I am trying to find a method to find all files in a directory and all its sub-directory which were created more than a year ago and copy them over to another folder in the same structure. Eg#

file found is /mail/john/cur must be moved to /backup/john/cur -- > with the directory being created on the fly if they don't exist in the target directory.

Any help will be grateful.

Thanks
Kitty.
 


Kitty,

Instead of using find you might take a look at rsync. I use it to backup my files. In your case you might try this:

cd /mail/john
rsync --delete -avh cur /backup/john

The "-delete" option says if there is a file in /backup/john/cur that is not in /mail/john/cur then delete it. The result is that /mail/john/cur and /backup/john/cur are identical. Also if you want to try this out without actually moving or deleting anything you can add the "--dry-run" option like this:

rsync --dry-run --delete -avh cur /backup/john

Note here that dry-run and delete are preceeded by two hyphens even though here they may look like one.

gwood55
 
Kitty,

I just noticed your "more than a year ago" requirement. The rsync command I gave acts on everything in the directory.

gwood55
 
Kitty,

Here's a find command that may do the job for you:

find /mail/john/ -mtime +365 -exec cp -r {} /backup/john \;

/mail/john/ (with the trailing slash) is the source directory, "-mtime +365" says to look for files older than 365 days and "-exec" says to execute the following command which is "cp" to copy "-r" recursively "{}" each file that the find locates to /backup/john. The "\;" at the end just terminates the command.

gwood55
 
Kitty,

Here's a find command that may do the job for you:

find /mail/john/ -mtime +365 -exec cp -r {} /backup/john \;

/mail/john/ (with the trailing slash) is the source directory, "-mtime +365" says to look for files older than 365 days and "-exec" says to execute the following command which is "cp" to copy "-r" recursively "{}" each file that the find locates to /backup/john. The "\;" at the end just terminates the command.

gwood55


This script is doing well for me in part, but it does not maintain the directory structure from the source to the target. All the files from the find result are put into one directory.
 
Hi all and welcome @kitty99 :)

I am moving this Thread to Command Line where it will attract qualified response, and help others interested.

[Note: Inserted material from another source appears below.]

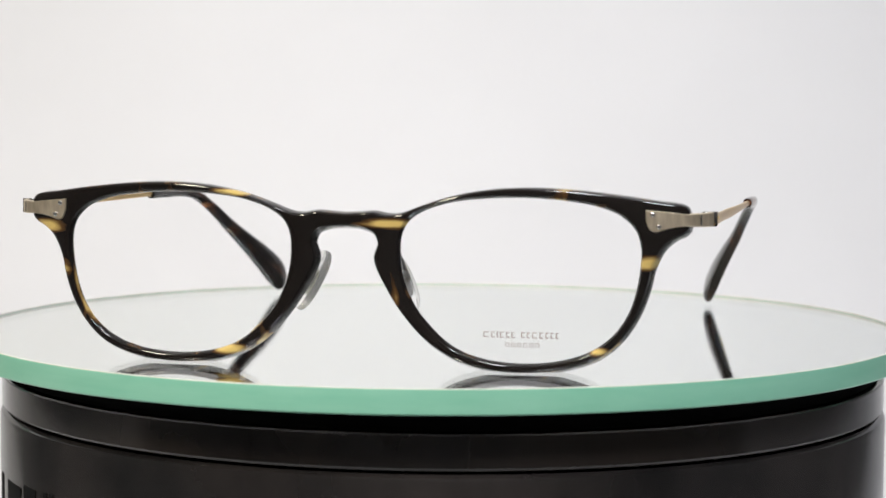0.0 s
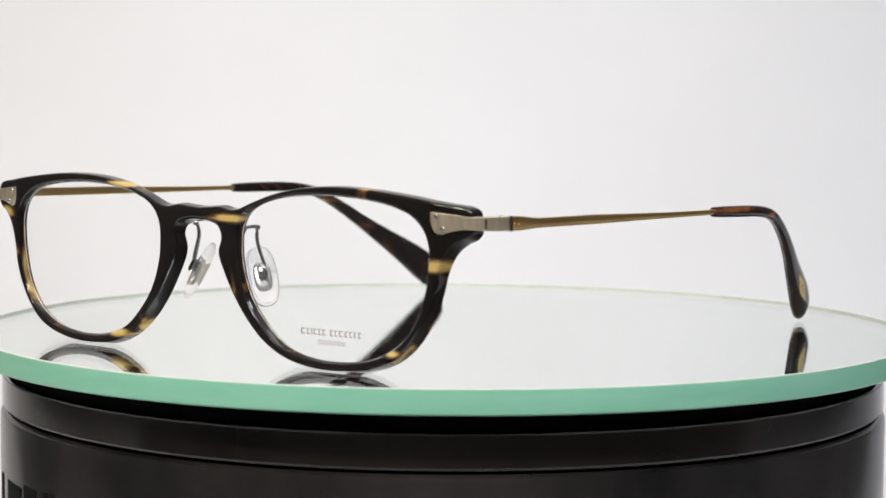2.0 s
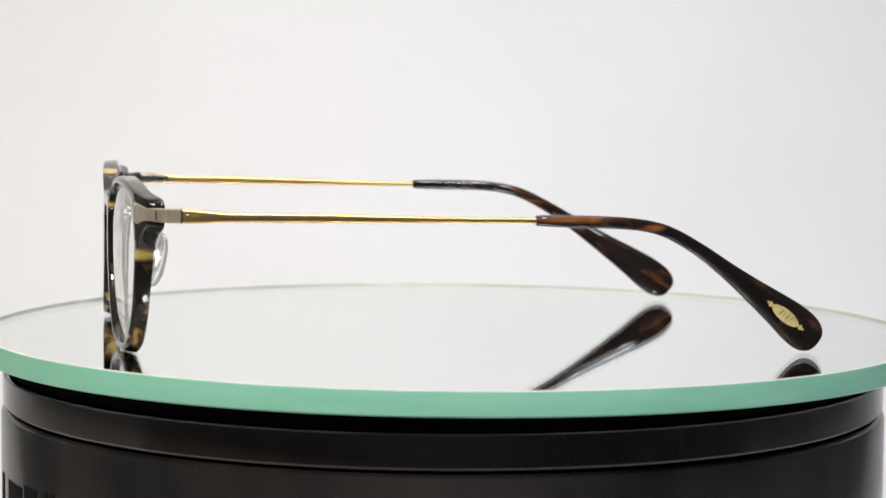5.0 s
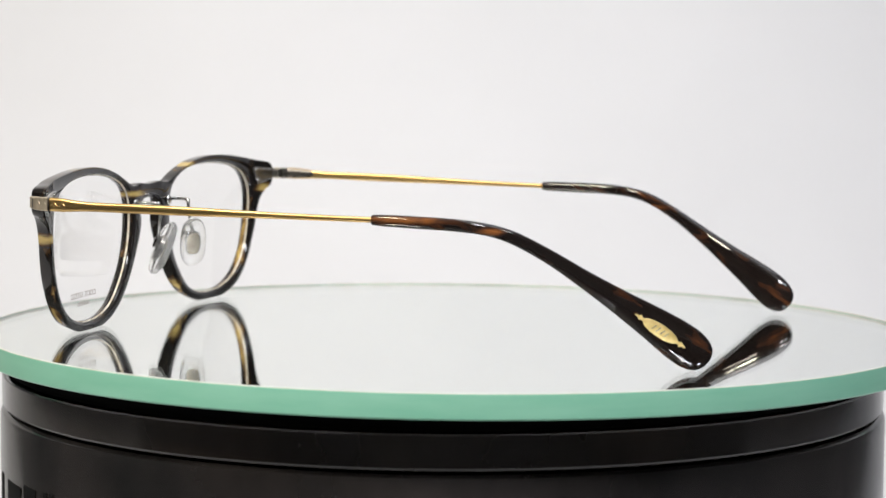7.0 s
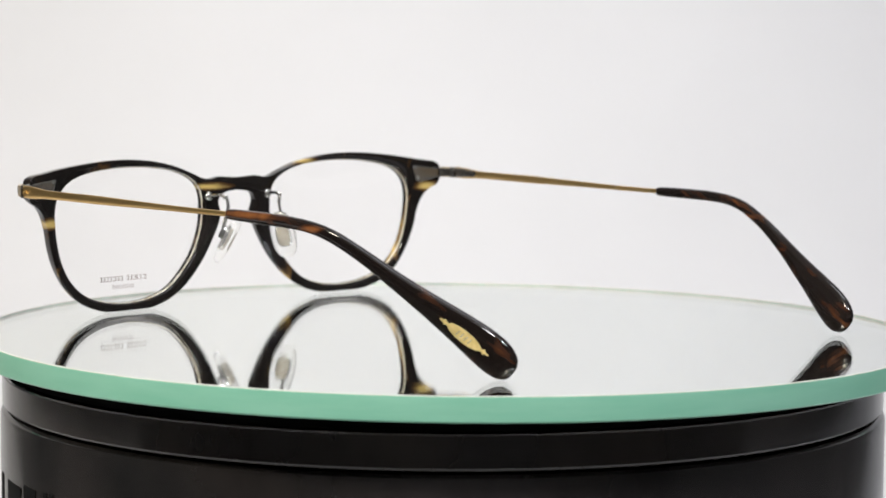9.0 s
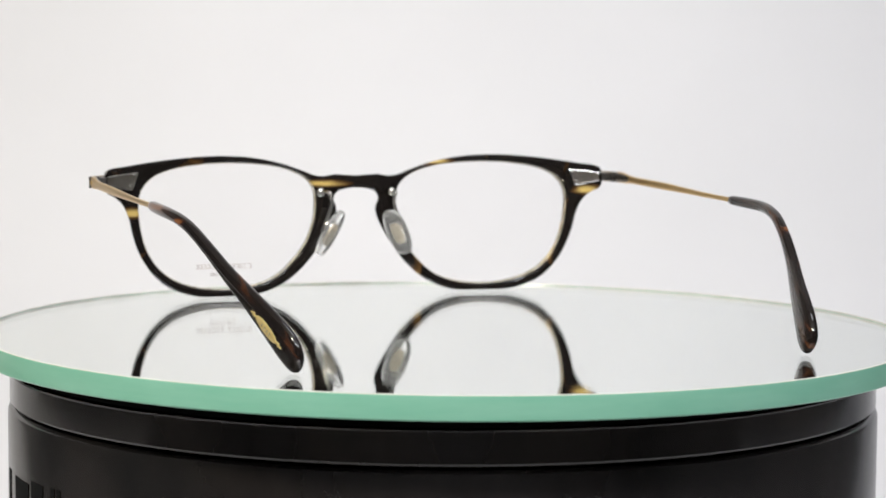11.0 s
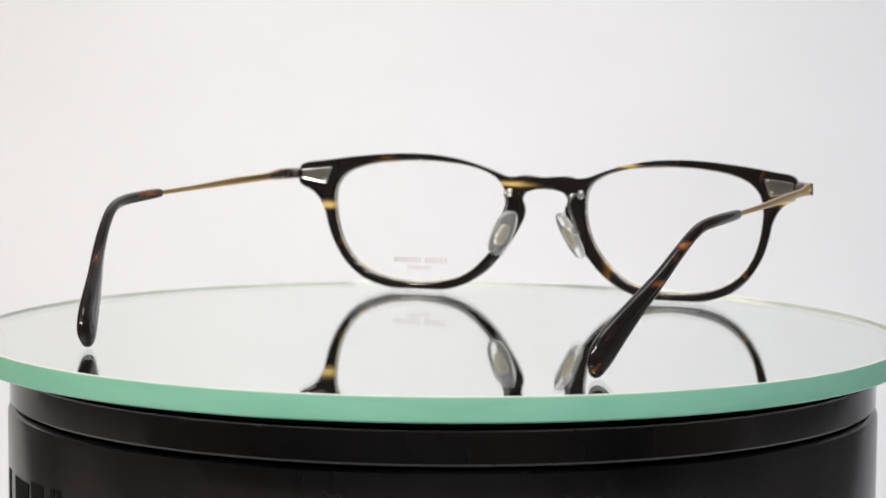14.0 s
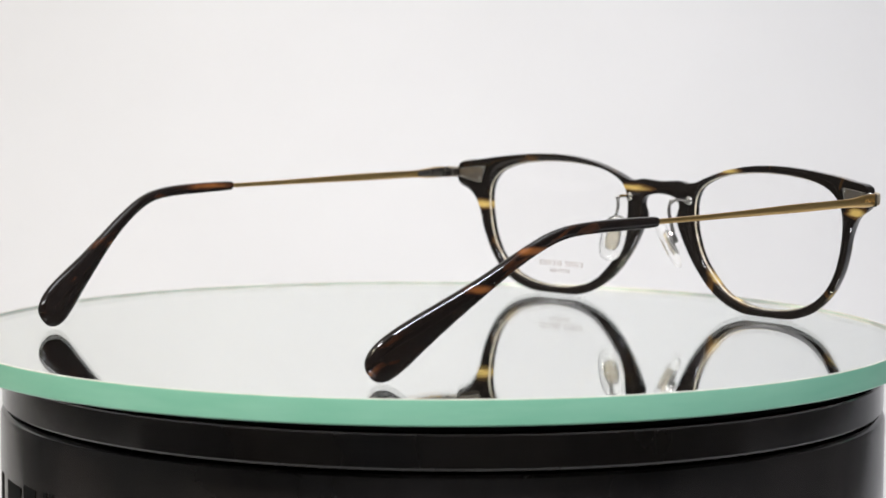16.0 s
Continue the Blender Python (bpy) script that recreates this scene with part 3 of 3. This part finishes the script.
def nose_pad(parent, side):
    wire = [(9.6, -71.2, 26.0, 0.42, 0.42), (9.4, -69.0, 26.3, 0.4, 0.4), (9.1, -66.6, 26.3, 0.38, 0.38), (8.8, -65.7, 26.0, 0.38, 0.38), (8.5, -65.4, 25.2, 0.38, 0.38),
            (8.3, -65.3, 23.8, 0.36, 0.42), (8.9, -65.2, 21.6, 0.34, 0.46), (9.9, -65.0, 19.0, 0.36, 0.5), (10.3, -64.8, 17.6, 0.4, 0.5)]
    arm = part("pad_arm", scaled(tube([tuple(s) for s in spline(wire, 6)], 10, 2.0, None, (0.3, 0.9, 0.1)), side), STEEL, parent, "thin bent steel pad arm", smooth=60)
    part("solder_foot", scaled(ball((9.6, -70.9, 26.0), (1.15, 0.7, 1.15)), side), STEEL, arm)
    part("bend_bead", scaled(ball((8.8, -65.7, 26.0), (0.62, 0.62, 0.62)), side), STEEL, arm)
    turn = Matrix.Translation((9.0, -64.4, 16.1)) @ Euler((radians(8), radians(-27), radians(-42))).to_matrix().to_4x4()
    pad = part("nose_pad", scaled(pillow(turn, (1.45, 3.1, 6.5)), side), PAD, parent, "clear oval silicone nose pad", smooth=70)
    pad.visible_shadow = False
    at = turn @ Matrix.Translation((0.1, 0, -0.3))
    part("pad_core", scaled(pillow(at, (0.32, 1.5, 2.9), 3.0, 16, 9), side), CORE, pad, "olive steel plate inside the pad")
    part("core_rim", scaled(pillow(at @ Matrix.Translation((0.3, 0, 0)), (0.3, 1.8, 3.2), 3.0, 16, 9), side), STEEL, pad)
    box = pillow(turn @ Matrix.Translation((1.55, 0, 0.6)), (0.95, 1.0, 1.5), 5.0, 16, 9)
    part("pad_box", scaled(box, side), STEEL, arm, "small steel box that holds the pad")


def build_glasses():
    thing = new("eyeglasses")
    tagged(thing, "tortoiseshell eyeglasses with slim gold temples standing open on mirror", "eyeglasses")
    frame_front(thing)
    for side in (1, -1):
        ln = lens(thing, side)
        if side == 1:
            lens_print(ln, side)
        endpiece(thing, side)
        tm = temple(thing, side)
        if side == 1:
            emblem(tm, side)
        nose_pad(thing, side)
    return thing


build_setting()
TURNTABLE, LID = build_turntable()
DISC = build_disc()
GLASSES = build_glasses()


def motions():
    # turn of the table in degrees, time by time
    turns = [(0, 12.61), (0.5, 19.15), (1, 25.74), (1.5, 32.41), (2, 39.10), (2.5, 45.79), (3, 52.45), (3.5, 59.11), (4, 65.81), (6.5, 99.57), (7, 106.41),
             (7.5, 113.27), (8, 120.14), (8.5, 126.94), (9, 133.69), (11.5, 167.17), (12, 173.84), (12.5, 180.49), (13, 187.10), (13.5, 193.71),
             (14, 200.35), (14.5, 207.04), (15, 213.79), (15.5, 220.5), (16, 227.19)]
    tilt = pose(0, 0, 0, -0.251, -0.12, 0)
    # the mirror sits a touch askew on the lid, and the table's axis leans a little
    lean, askew = pose(0, 0, 0, -0.159, -0.009, 0), pose(0, 0, 0, -0.241, -0.158, 0)
    walk(DISC, [(t, lean @ pose(0, 0, 0, 0, 0, -a) @ askew) for t, a in turns])
    walk(GLASSES, [(t, pose(0, 0, 0, 0, 0, -a) @ tilt @ pose(-0.0023, 0, 0)) for t, a in turns])
    walk(LID, [(t, pose(0, 0, 0.110, 0, 0, -a)) for t, a in turns])


motions()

Participants and Members who are following will be notified.

Cheers

Chris Turner
wizardfromoz
 
Kitty99,

Actually, the command I gave you ends up copying everything twice. As you saw you get all the files in one directory but you also get them in their directories. Not good. The other thing I noticed in working with this is that all the files are copied to the backup directory with today's date and time. I think that's actually worse than getting two copies of everything if you're backing up and archiving files.

So let me ask if this would fit your situation: Would it work to tar all the old files, move the tar file to the backup directory and then extract the files. tar combines files into a single file with a suffix of ".tar" along with their directory attributes such as permissions and dates.

You start with find as before but you pipe the list of files into tar like this:

cd /mail/john
find . -mtime +365 -print0 | tar cvf backup.tar -T -

The "-print0" tells find to display the list of files (called writing the list to stdout). If you ran everything up to but not including the '|' you'd see a list of all the old files. The "|" is called a "pipe" and tells linux to send the list of files to the tar program. The "cvf backup.tar" tells tar to archive all those files into a single file called "backup.tar" The "-T -" (that's hyphen, T, space, hyphen) tells tar to take the list of files from the output of find. In linux jargon we say that the output of find is piped into tar.

If you want to see the list of files in backup.tar use the command "tar tvf backup.tar"

The last step would be to copy the tar file (backup.tar) to the backup directory and extract its contents with "tar xvf backup.tar".

This will give you the same directory structure and all the same permissions and dates.

If there is anything here that isn't clear, please ask.